Donald Trump Wants to Be America’s Torturer-in-Chief

War Is Boring
War Is Boring
Published in
2 min readFeb 20, 2016

At a campaign stop in North Charleston, South Carolina on Feb. 19 on the eve of that state’s primary, Republican presidential front-runner Donald Trump, the billionaire hotel mogul, called for the United States to torture insurgents and terror suspects — starting with waterboarding.

“Is it torture or not? It’s so borderline,” Trump said of waterboarding, according to MSNBC’s Benjy Sarlin. “It’s like minimal, minimal, minimal torture.”

Torture, including waterboarding — the practice of repeatedly nearly drowning a suspect during interrogation — is illegal under U.S. law. The CIA illegally waterboarded terror suspects under Pres. George W. Bush.

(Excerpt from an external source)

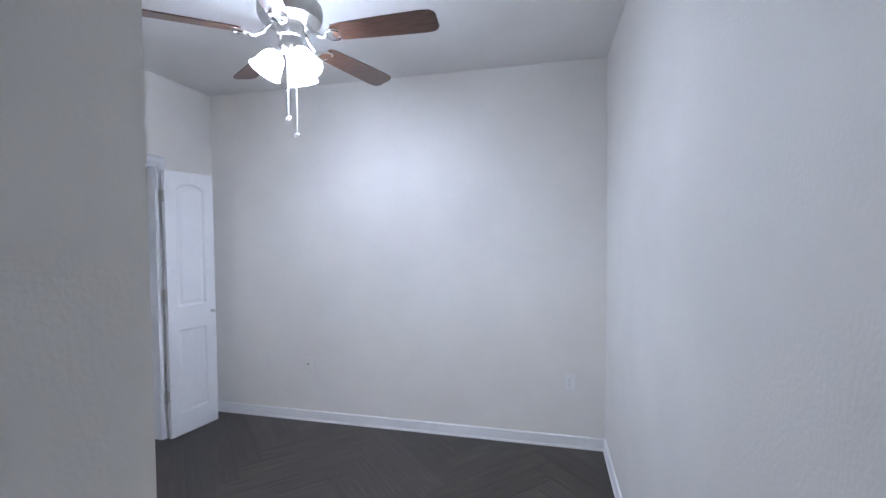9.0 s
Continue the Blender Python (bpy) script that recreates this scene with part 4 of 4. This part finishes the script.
# bathroom wall tiles round the tub
for name, axis, a, b_, face_, out in (("tub_tiles_north", "x", -1.399, -0.62, -1.80, -1), ("tub_tiles_west", "y", -3.399, -1.81, -1.40, 1), ("tub_tiles_south", "x", -1.389, -0.62, -3.40, 1)):
    w = thing(name[:9], Matrix(), "beige square wall tiles round the tub", "wall tiles")
    lo, hi = sorted((face_, face_ + out * 0.004))
    part("grout", boxed(*((a, b_, lo, hi) if axis == "x" else (lo, hi, a, b_)), 0.53, 2.336), GROUT, w)
    lo, hi = sorted((face_ + out * 0.0042, face_ + out * 0.009))
    n = max(1, round((b_ - a) / 0.31))
    for r in range(6):
        for c in range(n):
            s, e = a + (b_ - a) * c / n + 0.0015, a + (b_ - a) * (c + 1) / n - 0.0015
            part("tile", boxed(*((s, e, lo, hi) if axis == "x" else (lo, hi, s, e)), 0.532 + r * 0.301, min(2.334, 0.53 + (r + 1) * 0.301 - 0.002), 0.001, 1), TILE, w)

# ---- floor planks, in herringbone ----
floor = bpy.data.objects["floor"]
PL, PW = 0.90, 0.15
pb = bmesh.new()
box(pb, 0.0008, PL - 0.0008, 0.0008, PW - 0.0008, -0.006, 0.0)
bmesh.ops.recalc_face_normals(pb, faces=pb.faces)
me = bpy.data.meshes.new("plank")
pb.to_mesh(me)
pb.free()
me.materials.append(PLANK)
lay = me.uv_layers.new(name="UVMap")
for lp in me.loops:
    lay.data[lp.index].uv = me.vertices[lp.vertex_index].co.xy
rest_uv = []
rest_v, rest_f = [], []
count = 0
T = Matrix.Rotation(radians(45), 4, "Z")
spots = []
for i in range(-70, 71):
    for j in range(-14, 15):
        ox, oy = i * PW + j * PL, i * PW - j * PL
        spots.append(T @ Matrix.Translation((ox, oy, 0)))
        spots.append(T @ Matrix.Translation((ox + PL + PW, oy + PW - PL, 0)) @ Matrix.Rotation(radians(90), 4, "Z"))


def inside(p):
    return (-4.45 < p.x < 0.1 and -0.2 < p.y < 4.3) or (-1.9 < p.x < 6.7 and -2.0 < p.y < 0.4) or (-0.3 < p.x < 6.7 and 0 < p.y < 4.2) or (-1.6 < p.x < 1.5 and -4.7 < p.y < -1.6)


near = lambda p: -3.5 < p.x < 0.9 and -1.5 < p.y < 2.9
for m in spots:
    c = m @ Vector((PL / 2, PW / 2, 0))
    if not inside(c):
        continue
    if near(c) and count < 300:
        o = new("plank", me)
        o.parent, o.matrix_basis = floor, m
        count += 1
    else:
        base = len(rest_v)
        rest_v += [tuple(m @ Vector(p)) for p in ((0.0008, 0.0008, 0), (PL - 0.0008, 0.0008, 0), (PL - 0.0008, PW - 0.0008, 0), (0.0008, PW - 0.0008, 0),
                                                  (0.0008, 0.0008, -0.006), (PL - 0.0008, 0.0008, -0.006), (PL - 0.0008, PW - 0.0008, -0.006), (0.0008, PW - 0.0008, -0.006))]
        rest_uv += [(0, 0), (PL, 0), (PL, PW), (0, PW)] * 2
        rest_f += [tuple(base + q for q in f) for f in ((0, 1, 2, 3), (0, 4, 5, 1), (1, 5, 6, 2), (2, 6, 7, 3), (3, 7, 4, 0))]
rm = bpy.data.meshes.new("planks")
rm.from_pydata(rest_v, [], rest_f)
rm.materials.append(PLANK)
lay = rm.uv_layers.new(name="UVMap")
for lp in rm.loops:
    lay.data[lp.index].uv = rest_uv[lp.vertex_index]
ro = new("planks", rm)
ro.parent = floor
tagged(ro, kind="stuff")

Experts agree that torture does not produce good intelligence.

Trump, who in mid-February led his Republican presidential rivals in most polls, has no military or government experience. At his campaign stop in North Charleston, Trump compared himself favorably to U.S. Army general John Pershing, who led America’s brutal campaign against insurgents, including Muslims, in The Philippines in the early 20th century.

“He took 50 bullets, and he dipped them in pig’s blood,” Trump said, describing what he claimed was Pershing’s treatment of Muslim prisoners. “And he had his men load his rifles and he lined up the 50 people, and they shot 49 of those people. And the 50th person he said, ‘You go back to your people and you tell them what happened.’ And for 25 years there wasn’t a problem, okay?”

The Pershing story is a widely discredited myth. And the Islamic insurgency in The Philippines continues to this day. But those facts did not deter Trump from warning against the dire consequences if America doesn’t elect a leader who tortures prisoners and devises tactics specifically to offend Muslims.

“We better start getting tough and we better start getting vigilant, and we better start using our heads or we’re not gonna have a country, folks,” Trump said, according to Sarlin.